## COLLECTED DATA
◇ ◇ ◇ ◇
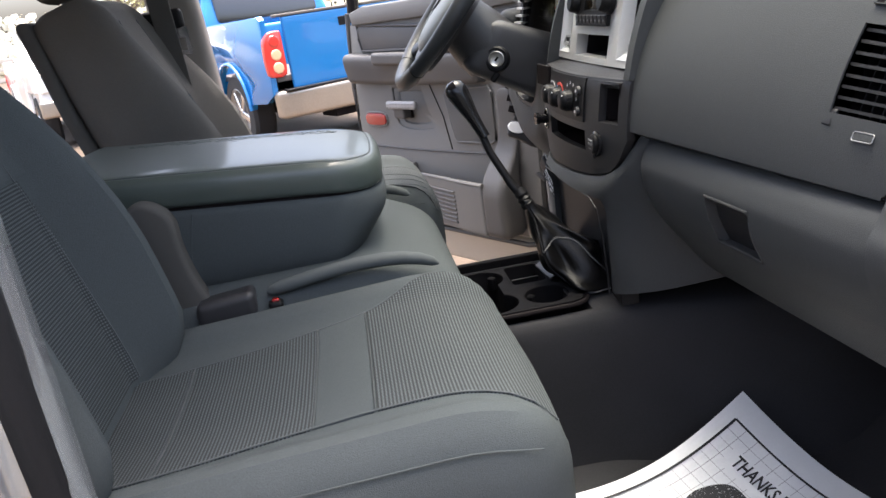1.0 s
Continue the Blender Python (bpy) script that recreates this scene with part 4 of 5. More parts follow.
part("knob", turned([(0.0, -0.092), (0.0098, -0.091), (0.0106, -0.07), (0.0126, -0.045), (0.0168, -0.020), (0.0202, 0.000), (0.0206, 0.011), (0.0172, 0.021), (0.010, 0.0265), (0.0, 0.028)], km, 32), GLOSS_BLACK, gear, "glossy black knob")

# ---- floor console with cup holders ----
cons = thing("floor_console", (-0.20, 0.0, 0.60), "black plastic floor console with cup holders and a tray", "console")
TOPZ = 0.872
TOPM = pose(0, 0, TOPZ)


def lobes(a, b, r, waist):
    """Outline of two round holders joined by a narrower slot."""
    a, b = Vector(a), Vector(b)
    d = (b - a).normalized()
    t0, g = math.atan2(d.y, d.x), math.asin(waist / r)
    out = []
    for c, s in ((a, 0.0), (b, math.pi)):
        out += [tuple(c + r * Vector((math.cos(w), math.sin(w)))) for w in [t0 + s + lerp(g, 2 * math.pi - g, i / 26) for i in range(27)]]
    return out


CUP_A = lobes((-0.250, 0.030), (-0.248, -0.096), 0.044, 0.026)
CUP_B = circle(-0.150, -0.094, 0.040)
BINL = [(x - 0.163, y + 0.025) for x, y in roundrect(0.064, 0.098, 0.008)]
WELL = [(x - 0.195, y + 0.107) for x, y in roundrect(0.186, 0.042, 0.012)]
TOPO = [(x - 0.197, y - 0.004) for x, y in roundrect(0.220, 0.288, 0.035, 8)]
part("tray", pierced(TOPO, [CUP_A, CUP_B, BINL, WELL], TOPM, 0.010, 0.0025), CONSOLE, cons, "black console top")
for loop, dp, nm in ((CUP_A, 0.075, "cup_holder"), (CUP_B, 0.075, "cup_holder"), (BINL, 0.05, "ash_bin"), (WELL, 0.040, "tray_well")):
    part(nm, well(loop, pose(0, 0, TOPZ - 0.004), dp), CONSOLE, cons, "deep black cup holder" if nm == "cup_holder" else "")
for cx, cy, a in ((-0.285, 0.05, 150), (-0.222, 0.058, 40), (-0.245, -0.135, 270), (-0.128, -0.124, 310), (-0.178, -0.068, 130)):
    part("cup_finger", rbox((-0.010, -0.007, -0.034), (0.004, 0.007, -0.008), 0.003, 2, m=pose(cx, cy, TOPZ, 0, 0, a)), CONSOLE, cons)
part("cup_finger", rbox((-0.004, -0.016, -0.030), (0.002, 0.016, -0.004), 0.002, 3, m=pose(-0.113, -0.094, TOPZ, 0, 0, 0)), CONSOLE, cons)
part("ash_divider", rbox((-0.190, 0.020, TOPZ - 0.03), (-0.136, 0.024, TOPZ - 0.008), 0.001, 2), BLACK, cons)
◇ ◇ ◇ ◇
## SET TASK
From the listing, extract all text exactly as given and drop any picture.

## ANSWER TO THE TASK
1.0 s
Continue the Blender Python (bpy) script that recreates this scene with part 4 of 5. More parts follow.
part("knob", turned([(0.0, -0.092), (0.0098, -0.091), (0.0106, -0.07), (0.0126, -0.045), (0.0168, -0.020), (0.0202, 0.000), (0.0206, 0.011), (0.0172, 0.021), (0.010, 0.0265), (0.0, 0.028)], km, 32), GLOSS_BLACK, gear, "glossy black knob")

# ---- floor console with cup holders ----
cons = thing("floor_console", (-0.20, 0.0, 0.60), "black plastic floor console with cup holders and a tray", "console")
TOPZ = 0.872
TOPM = pose(0, 0, TOPZ)


def lobes(a, b, r, waist):
    """Outline of two round holders joined by a narrower slot."""
    a, b = Vector(a), Vector(b)
    d = (b - a).normalized()
    t0, g = math.atan2(d.y, d.x), math.asin(waist / r)
    out = []
    for c, s in ((a, 0.0), (b, math.pi)):
        out += [tuple(c + r * Vector((math.cos(w), math.sin(w)))) for w in [t0 + s + lerp(g, 2 * math.pi - g, i / 26) for i in range(27)]]
    return out


CUP_A = lobes((-0.250, 0.030), (-0.248, -0.096), 0.044, 0.026)
CUP_B = circle(-0.150, -0.094, 0.040)
BINL = [(x - 0.163, y + 0.025) for x, y in roundrect(0.064, 0.098, 0.008)]
WELL = [(x - 0.195, y + 0.107) for x, y in roundrect(0.186, 0.042, 0.012)]
TOPO = [(x - 0.197, y - 0.004) for x, y in roundrect(0.220, 0.288, 0.035, 8)]
part("tray", pierced(TOPO, [CUP_A, CUP_B, BINL, WELL], TOPM, 0.010, 0.0025), CONSOLE, cons, "black console top")
for loop, dp, nm in ((CUP_A, 0.075, "cup_holder"), (CUP_B, 0.075, "cup_holder"), (BINL, 0.05, "ash_bin"), (WELL, 0.040, "tray_well")):
    part(nm, well(loop, pose(0, 0, TOPZ - 0.004), dp), CONSOLE, cons, "deep black cup holder" if nm == "cup_holder" else "")
for cx, cy, a in ((-0.285, 0.05, 150), (-0.222, 0.058, 40), (-0.245, -0.135, 270), (-0.128, -0.124, 310), (-0.178, -0.068, 130)):
    part("cup_finger", rbox((-0.010, -0.007, -0.034), (0.004, 0.007, -0.008), 0.003, 2, m=pose(cx, cy, TOPZ, 0, 0, a)), CONSOLE, cons)
part("cup_finger", rbox((-0.004, -0.016, -0.030), (0.002, 0.016, -0.004), 0.002, 3, m=pose(-0.113, -0.094, TOPZ, 0, 0, 0)), CONSOLE, cons)
part("ash_divider", rbox((-0.190, 0.020, TOPZ - 0.03), (-0.136, 0.024, TOPZ - 0.008), 0.001, 2), BLACK, cons)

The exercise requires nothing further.